Studio album by Therion
- Released: 4 April 1995
- Recorded: 1994 Music Lab Studio, Berlin
- Genre: Death-doom, symphonic metal
- Length: 48:38
- Label: Megarock Records MRRCD 029 Nuclear Blast (reedition) NB 127-2 Digipack: NB 216-2
- Producer: Christofer Johnsson

Therion chronology
| Symphony Masses: Ho Drakon Ho Megas (1993) | Lepaca Kliffoth (1995) | Theli (1996) |

= Lepaca Kliffoth =

Lepaca Kliffoth is the fourth studio album by Swedish symphonic metal band Therion. The title refers to the qlippoth. Stylistically, it retains the aggressive riffing and sheds the harsh growls of the band's previous death metal output, while also incorporating more elements of traditional heavy metal and more pronounced gothic and symphonic elements, often leading to this album being viewed as a transitional album in Therion's discography.

== Reception ==
For Metal Storm, the album "stands between the band's more Death roots and later symphonic grandiosity" and "turns out to be a fine piece of work, the great songwriting, mixed with Arabic-influenced keyboards is remarkable, and those mysterious lyrics just add more charm".

Deathmetal.org states that Lepaca Kliffoth "should be avoided by the serious listener" because the structural genius of earlier Therion albums is here only available as distracting ornamentation, rendering it "very cheesy radio hard rock".

==Track listing==
Lyrics and Music by Christofer Johnsson, except where stated.

- "Enter the Voids" was previously released before only on the original LP version of "Lepaca Kliffoth"
- The first release of digipack from November 15, 1996, has a black tray and missing #8 track "Sorrows of the Moon" on the back cover. The second release (ca. 1999) has a clear tray, fixed track listing, and additional pictures on the inside cover.

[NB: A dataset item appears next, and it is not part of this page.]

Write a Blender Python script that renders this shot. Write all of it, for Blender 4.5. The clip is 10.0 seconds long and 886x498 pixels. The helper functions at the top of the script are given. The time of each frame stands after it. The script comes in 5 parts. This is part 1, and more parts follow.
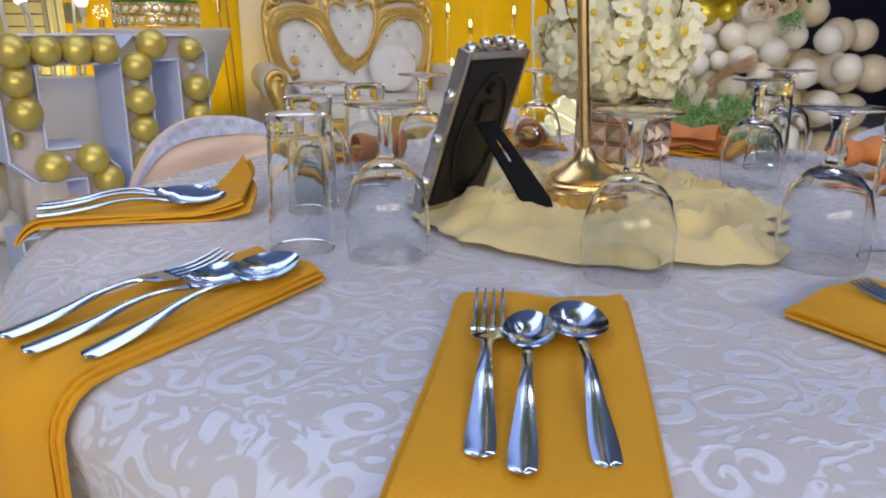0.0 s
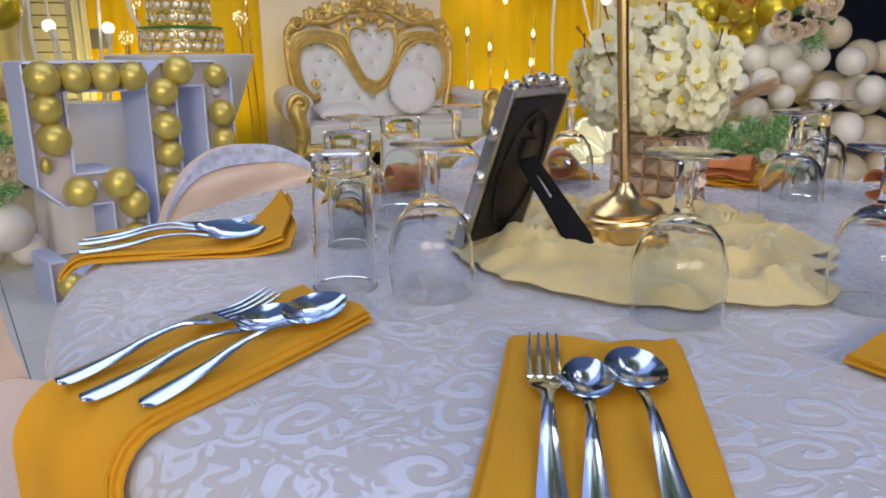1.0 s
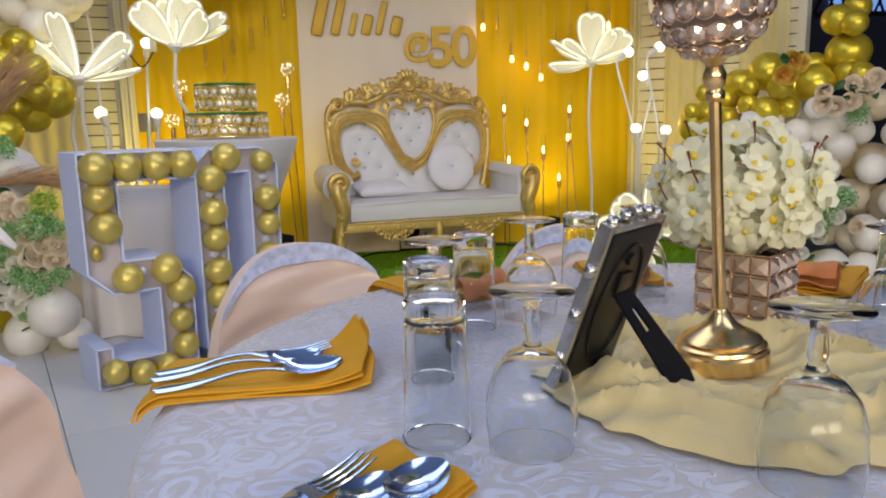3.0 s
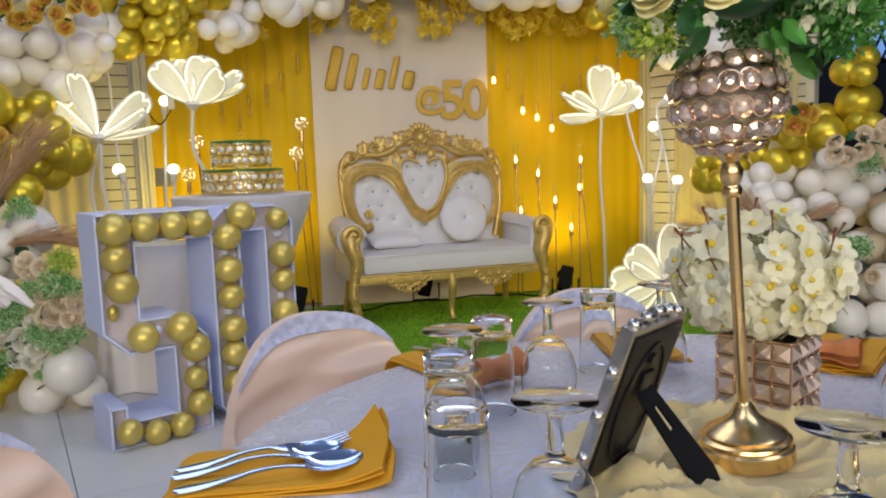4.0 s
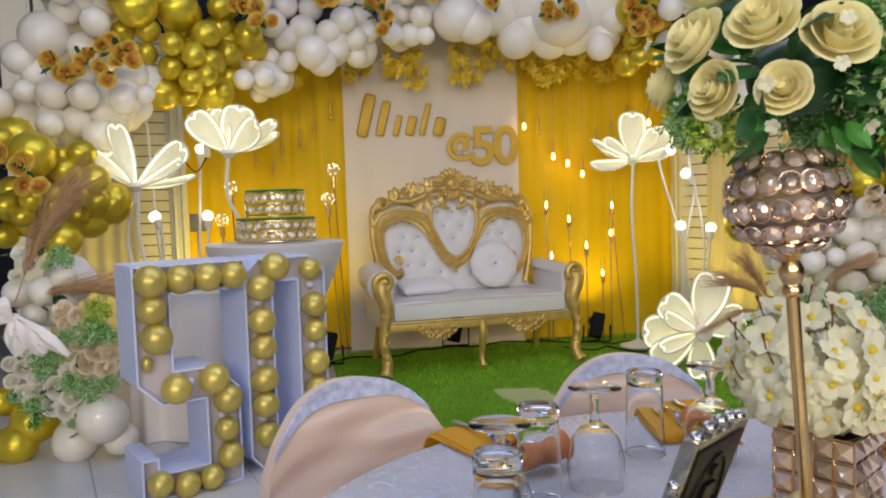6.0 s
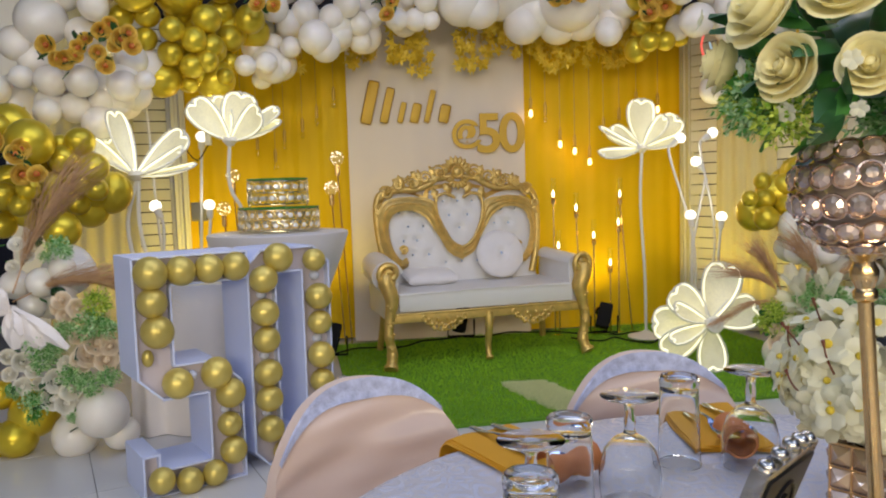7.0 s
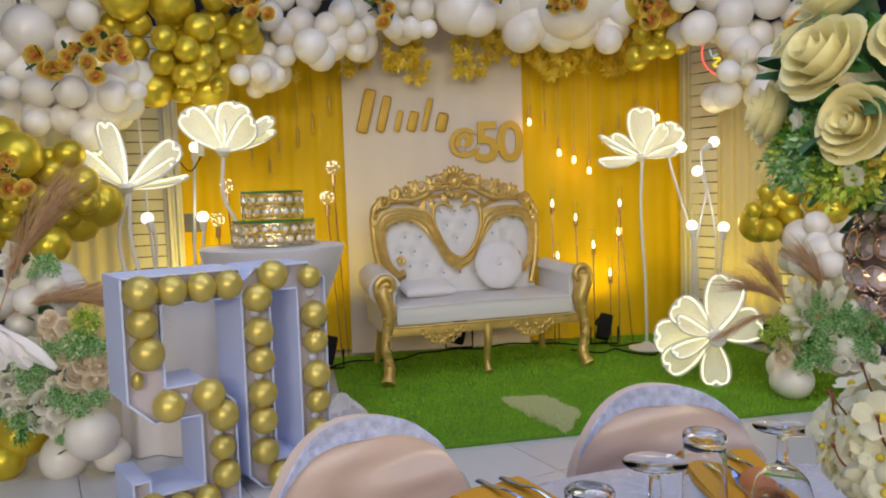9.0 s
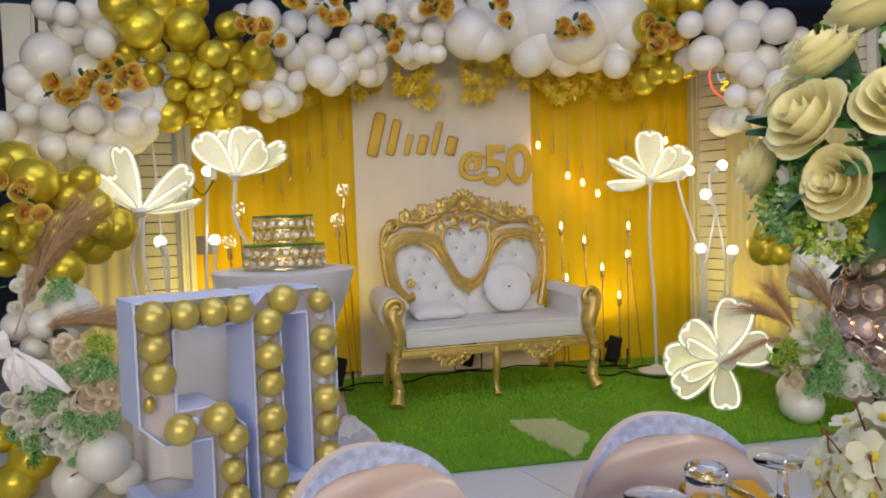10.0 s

| No. | Title | Lyrics | Music | Length |
|---|---|---|---|---|
| 1. | "The Wings of the Hydra" |  |  | 3:33 |
| 2. | "Melez" | Christofer Johnsson, Thomas Karlsson |  | 4:07 |
| 3. | "Arrival of the Darkest Queen" |  |  | 0:54 |
| 4. | "The Beauty in Black" | Thomas Karlsson |  | 3:12 |
| 5. | "Riders of Theli" |  | Fredrik Isaksson | 2:51 |
| 6. | "Black" |  | Christofer Johnsson, Piotr Wawrzeniuk | 5:02 |
| 7. | "Darkness Eve" |  |  | 5:19 |
| 8. | "Sorrows of the Moon" (Celtic Frost cover) |  | Martin Eric Ain | 3:26 |
| 9. | "Let the New Day Begin" |  | Christofer Johnsson, Piotr Wawrzeniuk | 3:35 |
| 10. | "Lepaca Kliffoth" | Thomas Karlsson |  | 4:26 |
| 11. | "Evocation of Vovin" |  |  | 4:52 |
| Total length: |  |  |  | 48:38 |

Japanese edition bonus track
| No. | Title | Length |
|---|---|---|
| 12. | "The Veil of Golden Spheres" | 2:59 |
| Total length: |  | 51:37 |

Digipack edition re-release bonus tracks
| No. | Title | Length |
|---|---|---|
| 12. | "Enter the Voids" | 4:54 |
| 13. | "The Veil of Golden Spheres" | 2:59 |
| Total length: |  | 56:31 |

==Credits==
- Christofer Johnsson - guitar, vocals and keyboards
- Piotr Wawrzeniuk - drums
- Fredrik Isaksson - bass guitar
- Harris Johns - engineering, mixing (except "Darkness Eve")

===Guest musicians===
- Hans Groning - bass-baritone vocals ("The Beauty in Black", "Evocation of Vovin")
- Claudia Maria Mokri - soprano vocals ("The Beauty in Black", "Evocation of Vovin", "Black")
- Harris Johns - lead guitar (first part of solo in "The Beauty in Black")
- "Jan" - additional vocals (chorus parts of "Wings of the Hydra", "Sorrows of the Moon")

==Single==
- "The Beauty in Black"

==Cover==

Lepaca Kliffoth inlay

===Credits===
- Album cover and design made by Holmen & Ungman Productions.
- Original painting by Kristian Wåhlin.
- Tom Eriksen is an album's art director. He is also responsible for cover's computer treatments.